‘Rewilding’ is a word that’s become increasingly popular among those interested in discovering a more seasonal, wilder way of living. But what does it really mean?
Rewilding is a radical mode of conservation, which requires human beings to rescind control, step back and allow an ecosystem to restore its own balance. It means stopping practices such as burning heathland (known as ‘swaling’ in the west country), damming rivers, or allowing unnatural numbers of sheep, deer or ponies to graze. All these practices, while sometimes traditional, are intended not to help ecosystems thrive, but to give farmers more opportunities to feed their animals or till the soil.
Unfortunately, in Britain, many of our well-known landscapes have been over-grazed and ‘managed’ to within an inch of their lives, resulting in upland zones that lack any significant diversity of wildlife and are dominated by monocultures of bracken, heather and poor-quality grass. In most European nations with similar topography to Britain, however, these uplands are only lightly farmed and therefore mostly forested, which is the best environment for biodiversity.
Rewilding is, in essence, about bringing this diversity back to our landscapes. Life, we find, is not simply a linear chain of events, but networked, complex and – undeniably – beautiful. When nature is given a vote of confidence and allowed to pursue its own ends, the results can be spectacular. Rewilded places have the potential to captivate us. Fascinating lichens, fungi, butterflies, birds, rodents, reptiles and amphibians all have a chance to find a home again. Rewilded places offer something new with every visit, every change in season. In the biggest projects, we might have the chance to encounter a wild boar or a beaver, maybe even one day to spot a wolf on a distant ridge.
Not only would all this be thrilling, it would help us to live more wildly. Nowhere shows the changing seasons better than a wood. Seeing those tiny interactions between tree creeper and insect, frog and leaf-shade, weasel and burrow, would make us more mindful of our own connections to the living, breathing world around us. It would be ours for the looking, as well as its own to do as it liked.
I think rewilding would benefit both people and the planet – and I think we both need defending. A more reciprocal, sensitive form of conservation is only going to come out of conversation.
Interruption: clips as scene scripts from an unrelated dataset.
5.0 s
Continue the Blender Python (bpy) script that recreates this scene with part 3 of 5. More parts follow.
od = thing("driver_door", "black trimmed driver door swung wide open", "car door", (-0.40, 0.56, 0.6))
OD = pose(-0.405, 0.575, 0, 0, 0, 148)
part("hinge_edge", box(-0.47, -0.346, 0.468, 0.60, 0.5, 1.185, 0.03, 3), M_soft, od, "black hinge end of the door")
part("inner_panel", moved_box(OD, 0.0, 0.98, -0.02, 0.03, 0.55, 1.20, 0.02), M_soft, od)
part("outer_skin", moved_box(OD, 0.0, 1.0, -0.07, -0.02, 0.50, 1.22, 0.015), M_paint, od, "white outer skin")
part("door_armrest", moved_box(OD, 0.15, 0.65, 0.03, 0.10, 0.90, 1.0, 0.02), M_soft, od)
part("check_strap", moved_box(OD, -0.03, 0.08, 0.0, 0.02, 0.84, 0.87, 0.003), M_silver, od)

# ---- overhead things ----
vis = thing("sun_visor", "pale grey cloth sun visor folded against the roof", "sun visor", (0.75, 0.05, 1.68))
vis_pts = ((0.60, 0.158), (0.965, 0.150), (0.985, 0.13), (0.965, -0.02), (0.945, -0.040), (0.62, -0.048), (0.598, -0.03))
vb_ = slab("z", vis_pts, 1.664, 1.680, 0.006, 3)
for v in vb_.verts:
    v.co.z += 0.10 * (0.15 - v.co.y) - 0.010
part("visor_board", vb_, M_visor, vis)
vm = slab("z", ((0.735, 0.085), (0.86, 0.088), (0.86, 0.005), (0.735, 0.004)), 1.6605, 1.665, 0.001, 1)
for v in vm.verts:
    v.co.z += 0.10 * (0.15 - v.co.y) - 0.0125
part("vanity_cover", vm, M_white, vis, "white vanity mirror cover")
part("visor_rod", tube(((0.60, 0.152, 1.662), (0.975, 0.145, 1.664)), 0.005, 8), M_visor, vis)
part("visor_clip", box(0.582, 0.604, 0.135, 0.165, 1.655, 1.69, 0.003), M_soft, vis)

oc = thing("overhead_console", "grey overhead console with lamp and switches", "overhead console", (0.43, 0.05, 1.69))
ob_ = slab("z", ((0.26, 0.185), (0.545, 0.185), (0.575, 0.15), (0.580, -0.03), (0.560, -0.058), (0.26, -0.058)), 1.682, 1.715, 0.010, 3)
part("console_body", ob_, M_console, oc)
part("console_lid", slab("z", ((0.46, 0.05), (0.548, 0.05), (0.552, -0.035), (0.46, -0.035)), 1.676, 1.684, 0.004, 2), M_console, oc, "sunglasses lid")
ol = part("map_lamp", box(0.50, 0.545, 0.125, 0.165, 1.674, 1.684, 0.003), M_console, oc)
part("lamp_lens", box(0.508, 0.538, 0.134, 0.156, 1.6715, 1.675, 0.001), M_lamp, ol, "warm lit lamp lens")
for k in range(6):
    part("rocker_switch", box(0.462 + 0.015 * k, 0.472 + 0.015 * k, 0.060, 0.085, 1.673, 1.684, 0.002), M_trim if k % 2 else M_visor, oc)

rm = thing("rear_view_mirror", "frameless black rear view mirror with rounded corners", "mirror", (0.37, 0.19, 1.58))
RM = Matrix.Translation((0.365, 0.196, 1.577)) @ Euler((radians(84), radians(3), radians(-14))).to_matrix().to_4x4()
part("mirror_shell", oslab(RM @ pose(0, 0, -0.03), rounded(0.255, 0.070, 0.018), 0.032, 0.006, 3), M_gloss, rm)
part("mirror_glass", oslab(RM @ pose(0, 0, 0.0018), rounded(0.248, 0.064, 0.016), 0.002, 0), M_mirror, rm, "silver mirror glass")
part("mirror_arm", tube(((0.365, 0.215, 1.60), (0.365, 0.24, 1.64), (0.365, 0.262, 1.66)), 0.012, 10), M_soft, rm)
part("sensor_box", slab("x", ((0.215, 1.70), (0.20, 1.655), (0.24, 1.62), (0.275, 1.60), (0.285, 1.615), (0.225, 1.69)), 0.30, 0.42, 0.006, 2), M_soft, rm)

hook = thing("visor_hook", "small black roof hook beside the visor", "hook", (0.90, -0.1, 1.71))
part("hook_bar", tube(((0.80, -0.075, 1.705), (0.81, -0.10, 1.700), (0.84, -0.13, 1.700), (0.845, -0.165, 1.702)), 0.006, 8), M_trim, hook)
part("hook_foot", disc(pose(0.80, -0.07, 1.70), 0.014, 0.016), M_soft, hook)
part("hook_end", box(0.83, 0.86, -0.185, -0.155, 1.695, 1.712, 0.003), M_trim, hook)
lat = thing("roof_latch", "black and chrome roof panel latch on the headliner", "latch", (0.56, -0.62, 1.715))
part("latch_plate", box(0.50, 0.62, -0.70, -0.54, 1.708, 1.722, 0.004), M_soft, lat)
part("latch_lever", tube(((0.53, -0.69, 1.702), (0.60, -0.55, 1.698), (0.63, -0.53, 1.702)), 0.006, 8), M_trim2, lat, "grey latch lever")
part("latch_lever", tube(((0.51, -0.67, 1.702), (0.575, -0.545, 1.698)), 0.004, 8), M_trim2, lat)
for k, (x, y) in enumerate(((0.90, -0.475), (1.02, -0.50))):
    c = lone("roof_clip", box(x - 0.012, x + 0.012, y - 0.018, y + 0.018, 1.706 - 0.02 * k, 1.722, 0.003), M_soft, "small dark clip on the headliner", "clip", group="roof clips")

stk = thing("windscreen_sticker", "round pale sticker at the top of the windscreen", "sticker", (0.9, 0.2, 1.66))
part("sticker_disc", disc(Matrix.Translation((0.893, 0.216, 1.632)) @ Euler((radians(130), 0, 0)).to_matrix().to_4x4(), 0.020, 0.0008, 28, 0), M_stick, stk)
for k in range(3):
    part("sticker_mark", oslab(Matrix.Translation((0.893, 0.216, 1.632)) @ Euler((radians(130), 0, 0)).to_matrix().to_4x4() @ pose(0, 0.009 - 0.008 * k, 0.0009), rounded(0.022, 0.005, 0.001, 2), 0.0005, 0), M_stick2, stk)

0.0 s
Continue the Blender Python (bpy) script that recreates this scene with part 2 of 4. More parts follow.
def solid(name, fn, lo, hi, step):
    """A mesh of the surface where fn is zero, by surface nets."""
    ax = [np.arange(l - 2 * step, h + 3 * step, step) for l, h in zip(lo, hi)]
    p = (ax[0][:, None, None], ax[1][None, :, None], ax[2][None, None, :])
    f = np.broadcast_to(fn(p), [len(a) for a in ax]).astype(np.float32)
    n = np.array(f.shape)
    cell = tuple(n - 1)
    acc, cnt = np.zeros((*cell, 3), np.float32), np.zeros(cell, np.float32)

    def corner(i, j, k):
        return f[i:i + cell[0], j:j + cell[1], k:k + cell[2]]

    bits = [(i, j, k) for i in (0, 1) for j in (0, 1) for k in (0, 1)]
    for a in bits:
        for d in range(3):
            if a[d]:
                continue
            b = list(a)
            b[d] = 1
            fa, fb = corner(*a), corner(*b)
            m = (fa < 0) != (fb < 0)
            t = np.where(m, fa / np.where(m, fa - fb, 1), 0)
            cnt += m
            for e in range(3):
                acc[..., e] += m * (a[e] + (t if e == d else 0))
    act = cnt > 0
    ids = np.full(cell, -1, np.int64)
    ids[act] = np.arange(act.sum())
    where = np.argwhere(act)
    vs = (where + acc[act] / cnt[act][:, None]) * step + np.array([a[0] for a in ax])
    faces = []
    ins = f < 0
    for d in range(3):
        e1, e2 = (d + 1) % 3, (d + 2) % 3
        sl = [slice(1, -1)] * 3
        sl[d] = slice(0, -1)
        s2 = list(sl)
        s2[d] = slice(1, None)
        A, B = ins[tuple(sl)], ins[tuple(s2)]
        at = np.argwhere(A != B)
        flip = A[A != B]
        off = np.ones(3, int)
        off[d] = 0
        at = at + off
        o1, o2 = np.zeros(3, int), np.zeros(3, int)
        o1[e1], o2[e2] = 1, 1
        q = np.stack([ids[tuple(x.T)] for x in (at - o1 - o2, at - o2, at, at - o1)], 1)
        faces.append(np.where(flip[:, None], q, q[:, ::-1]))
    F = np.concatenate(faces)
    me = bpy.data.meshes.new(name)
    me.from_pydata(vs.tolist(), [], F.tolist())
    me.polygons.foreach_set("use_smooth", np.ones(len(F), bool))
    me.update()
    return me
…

We need to kick-start the debate. There are already a number of fantastic projects happening on a big scale – Summit to Sea in West Wales, for example, and the Alladale Wilderness Reserve in Scotland. Some of the big conservation charities have also got on board, albeit often quite cautiously. But there is still a long way to go – especially as rewilding can and should only happen with the full, informed consent of local communities.
There are misconceptions to overcome too. The idea of reintroducing wolves, for example, delights some people and terrifies others. But while species introduction is an element of rewilding, wolves would not be appropriate for most landscapes and would only ever be introduced to very sparsely populated environments. Mostly we’re talking about pine-martens and missing birds.
Moreover, many people who live in towns, or even in agricultural parts of the countryside, think rewilding isn’t relevant to them because it could only happen somewhere far off. But I hope that the distinction between urban and rural can be collapsed here, and that we can reintroduce wilder ways of living for all. Urban biodiversity is fascinating in its own right, and even the smallest plots in ‘rural’ areas can be seeded with wildflowers, or incorporate wildlife corridors.
As a curator and writer, I hope to bring people together to debate these issues and to work across the boundaries of disciplines and locations to find new solutions to the rewilding question.
There is a way of living more wildly, co-existing peacefully both with the natural world and with other people. But we need to collaborate to find it.